Beijing (AsiaNews) - The Chinese Communist Party Central Committee has issued a new code of ethics for its cadres to ensure transparency at work and prevent corruption. According to President Hu Jintao corruption in the party so great it endangers its survival.   There are 52 guidelines that specify "unacceptable" practices for leaders and managers, including: accepting cash or financial instruments as gifts, and using their influence to benefit their spouses, children or "special concerned persons" with regards to their employment, stock trading or business.

It fell to He Guoqiang, member of the Politburo Standing Committee, to present the guide, a revised and more analytical version of a similar publication, published in 1997. He stressed that leaders of the party must "serve the people" and should not mix their private interests in government land sales, construction, in housing developments, in mining, in industrial restructuring in the brokerage services. Party members are also urged not to design government buildings or buy luxury cars and use nabobs.  

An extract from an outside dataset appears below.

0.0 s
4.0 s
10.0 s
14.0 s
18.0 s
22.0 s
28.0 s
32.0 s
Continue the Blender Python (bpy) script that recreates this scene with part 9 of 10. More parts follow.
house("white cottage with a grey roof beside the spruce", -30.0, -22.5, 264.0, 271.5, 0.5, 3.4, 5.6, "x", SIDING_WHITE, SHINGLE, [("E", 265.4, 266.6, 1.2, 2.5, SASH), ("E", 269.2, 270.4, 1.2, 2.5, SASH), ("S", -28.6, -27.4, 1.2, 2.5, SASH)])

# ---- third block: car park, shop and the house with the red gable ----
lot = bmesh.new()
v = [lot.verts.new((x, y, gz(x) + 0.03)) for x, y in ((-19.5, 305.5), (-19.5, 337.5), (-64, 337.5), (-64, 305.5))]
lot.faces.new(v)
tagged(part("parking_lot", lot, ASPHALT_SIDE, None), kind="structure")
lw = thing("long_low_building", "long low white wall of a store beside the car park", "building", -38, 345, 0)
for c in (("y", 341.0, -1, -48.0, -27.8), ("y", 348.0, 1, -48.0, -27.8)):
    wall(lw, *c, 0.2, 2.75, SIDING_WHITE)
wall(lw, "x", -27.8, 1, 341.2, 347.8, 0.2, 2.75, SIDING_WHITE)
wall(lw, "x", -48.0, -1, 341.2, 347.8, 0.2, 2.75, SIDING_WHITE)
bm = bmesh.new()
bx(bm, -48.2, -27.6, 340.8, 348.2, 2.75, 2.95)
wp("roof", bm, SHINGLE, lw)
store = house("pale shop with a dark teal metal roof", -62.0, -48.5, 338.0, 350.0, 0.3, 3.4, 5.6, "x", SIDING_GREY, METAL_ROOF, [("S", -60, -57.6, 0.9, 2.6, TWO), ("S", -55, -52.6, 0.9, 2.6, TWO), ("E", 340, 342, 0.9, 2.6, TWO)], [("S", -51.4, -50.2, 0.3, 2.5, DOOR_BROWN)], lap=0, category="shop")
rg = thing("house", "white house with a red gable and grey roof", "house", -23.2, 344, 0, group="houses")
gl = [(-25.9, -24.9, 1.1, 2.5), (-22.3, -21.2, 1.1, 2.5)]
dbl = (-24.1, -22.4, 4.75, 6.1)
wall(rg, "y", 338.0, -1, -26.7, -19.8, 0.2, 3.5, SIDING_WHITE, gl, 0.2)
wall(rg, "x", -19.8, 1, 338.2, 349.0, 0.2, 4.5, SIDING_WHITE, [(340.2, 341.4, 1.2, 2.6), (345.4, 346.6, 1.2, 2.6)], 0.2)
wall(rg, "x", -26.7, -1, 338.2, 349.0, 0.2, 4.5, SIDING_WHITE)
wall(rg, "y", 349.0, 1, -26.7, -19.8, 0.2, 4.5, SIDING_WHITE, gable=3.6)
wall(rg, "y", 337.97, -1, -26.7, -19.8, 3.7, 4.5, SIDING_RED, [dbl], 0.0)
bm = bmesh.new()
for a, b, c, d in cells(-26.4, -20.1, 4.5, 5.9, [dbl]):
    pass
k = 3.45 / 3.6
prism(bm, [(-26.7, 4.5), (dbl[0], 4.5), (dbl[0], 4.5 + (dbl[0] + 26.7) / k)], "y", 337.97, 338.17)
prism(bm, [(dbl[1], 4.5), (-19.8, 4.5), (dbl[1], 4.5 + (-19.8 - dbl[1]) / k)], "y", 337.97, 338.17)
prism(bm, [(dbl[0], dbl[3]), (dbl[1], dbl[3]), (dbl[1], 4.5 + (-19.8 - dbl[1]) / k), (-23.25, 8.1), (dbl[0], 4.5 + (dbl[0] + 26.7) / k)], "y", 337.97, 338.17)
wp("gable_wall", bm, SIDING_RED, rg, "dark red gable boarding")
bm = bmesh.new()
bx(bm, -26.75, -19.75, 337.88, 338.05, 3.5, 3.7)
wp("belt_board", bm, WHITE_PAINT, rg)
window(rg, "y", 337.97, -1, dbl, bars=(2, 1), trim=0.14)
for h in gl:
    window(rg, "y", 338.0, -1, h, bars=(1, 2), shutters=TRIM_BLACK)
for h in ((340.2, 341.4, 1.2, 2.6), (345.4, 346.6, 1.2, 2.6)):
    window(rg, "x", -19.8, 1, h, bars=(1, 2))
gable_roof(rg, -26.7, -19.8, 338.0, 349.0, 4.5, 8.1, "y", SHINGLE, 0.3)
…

The new guidelines appear to describe as negative ( "do not do ...") what in reality happens in the positive.  Many of the riots, strikes, sit-ins that occur each day in China actually come from the frustration of the population that sees its leaders and members of the Party fatten at the public expense, seizing land for its own projects, provision and helping children to become industry manager, by providing precise percentages in bribes for contracts (10 to 25%), using public funds to private investment funds accumulated by illegally exporting abroad. The new ethical guide reveals that from 1978 to 2003 about 4 thousand corrupt government officials have fled abroad with at least 50 billion U.S. dollars. According to analysts, the endemic corruption of politicians and entrepreneurs (titles that often coincide), "costs" the equivalent of 3% of gross domestic product annually.

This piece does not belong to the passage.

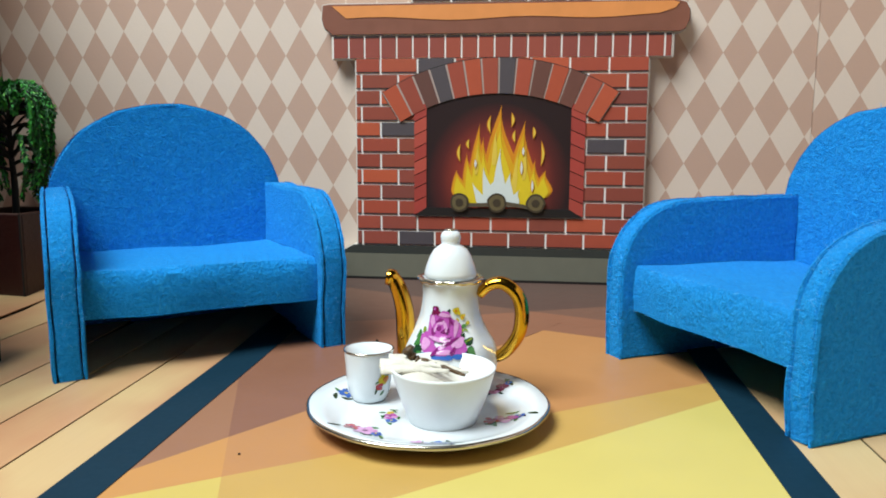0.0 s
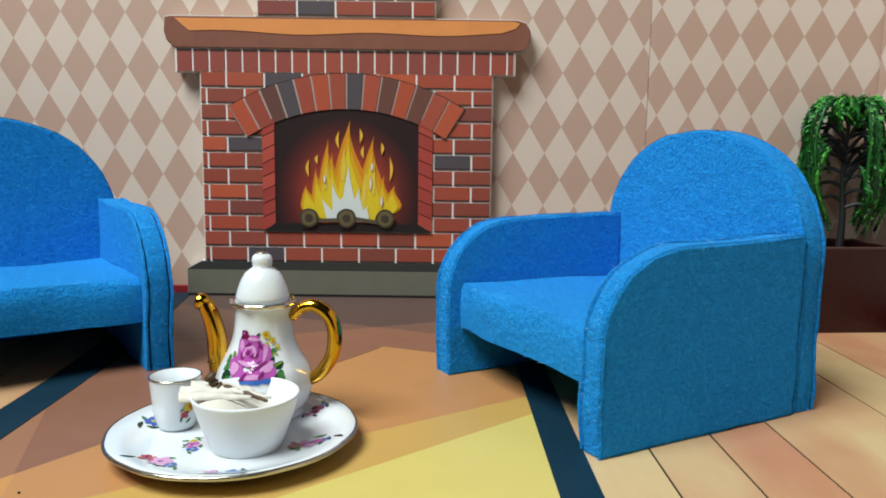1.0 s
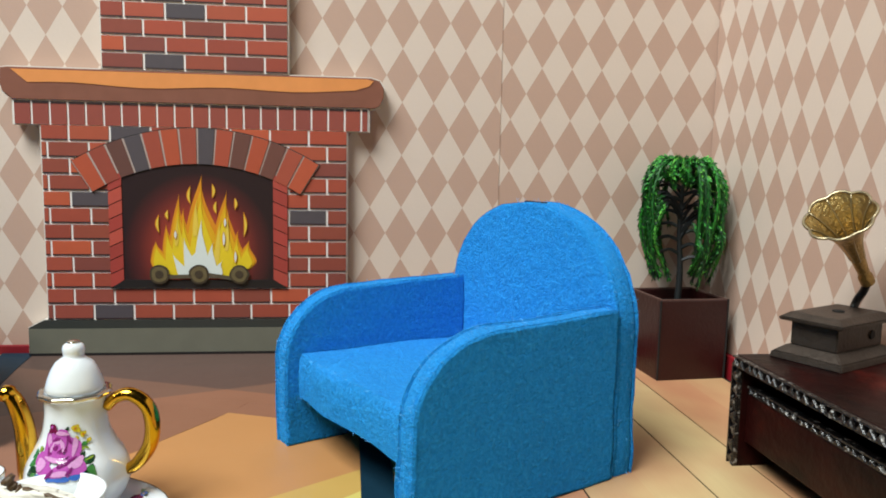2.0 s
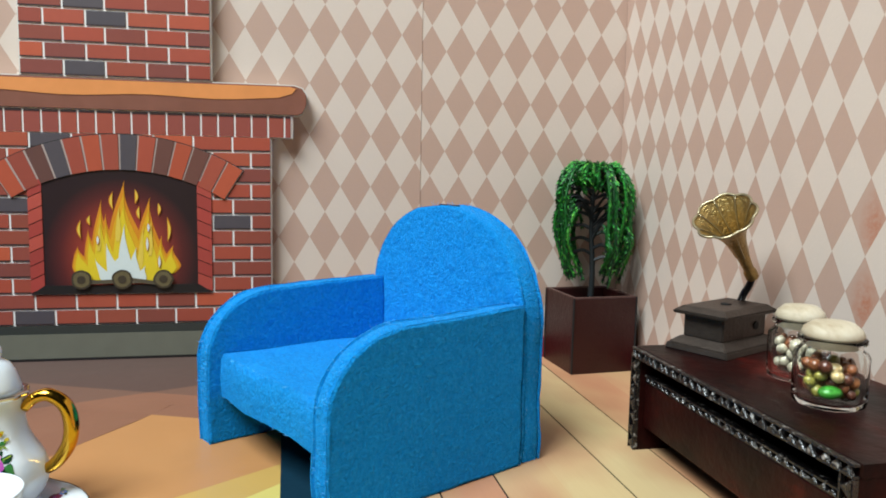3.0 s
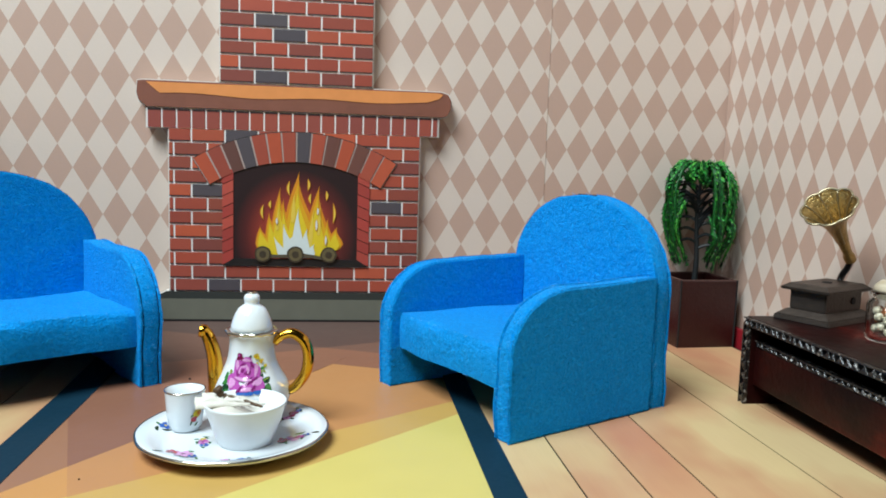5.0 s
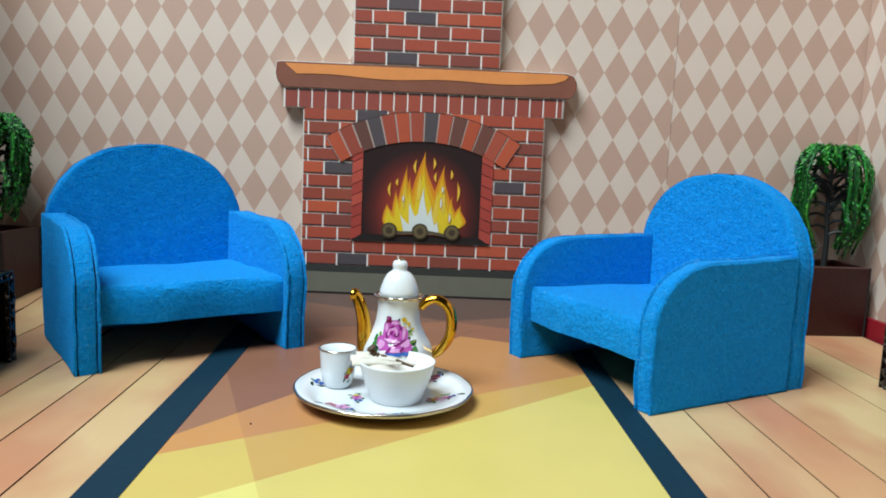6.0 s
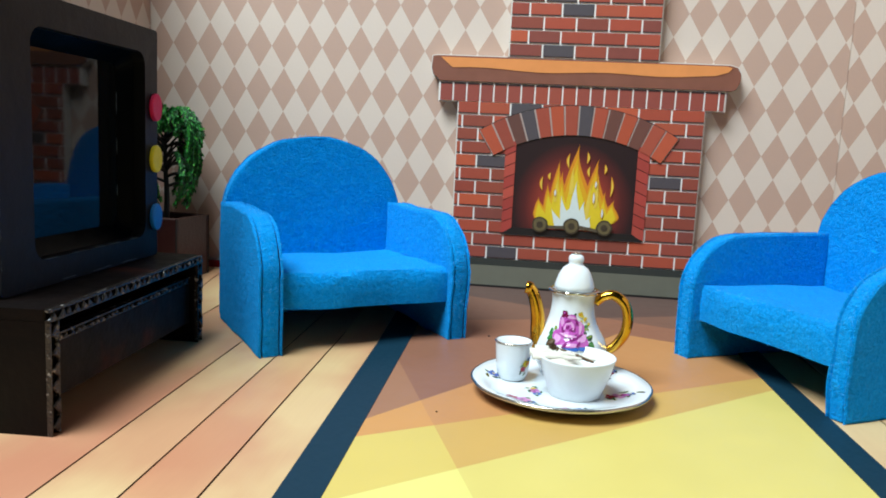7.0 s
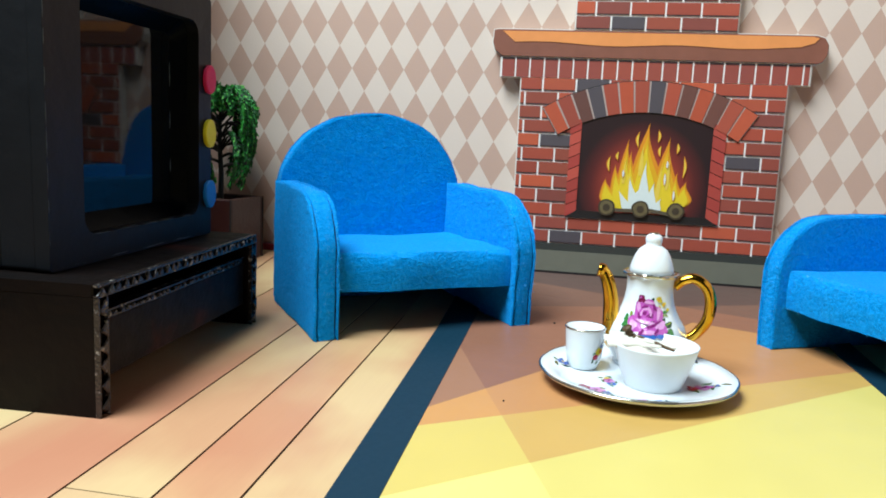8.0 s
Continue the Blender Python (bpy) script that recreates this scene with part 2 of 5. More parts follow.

The Central Committee praised the new ethics guide as "an important rules of the Party." But according to analysts and dissidents, the problem lies here: the investigation on Party corruption is itself corrupt.  "It's like a patient trying to heal himself," said an activist for human rights.  

In the past, President Hu Jintao and Premier Wen Jiabao warned Party leaders that corruption is likely to be the battle ground for the very survival of the party. Until two years ago the introduction of internal democracy for party posts, so as to prevent the rise to power of corrupt members, was being discussed. But the discussion stalled and the latest promotions were all the "princes", the sons of prominent persons of the party.  

A witness to the futility of these ethical codes is the data (offered by the Supreme Court of Beijing). According to the latest available data, in 2006, out of 33 thousand officially reported cases of corruption, only 1600 officers were arrested and more than 80% of those criminally convicted avoided sanctions. Although officials are banned from having any economic interest in coal mines (as the new code reaffirms) in 2006 about 95% of officials involved in the ownership of collapsed mines were acquitted. In 2005, 110 thousand officials were punished, but most only with disciplinary action.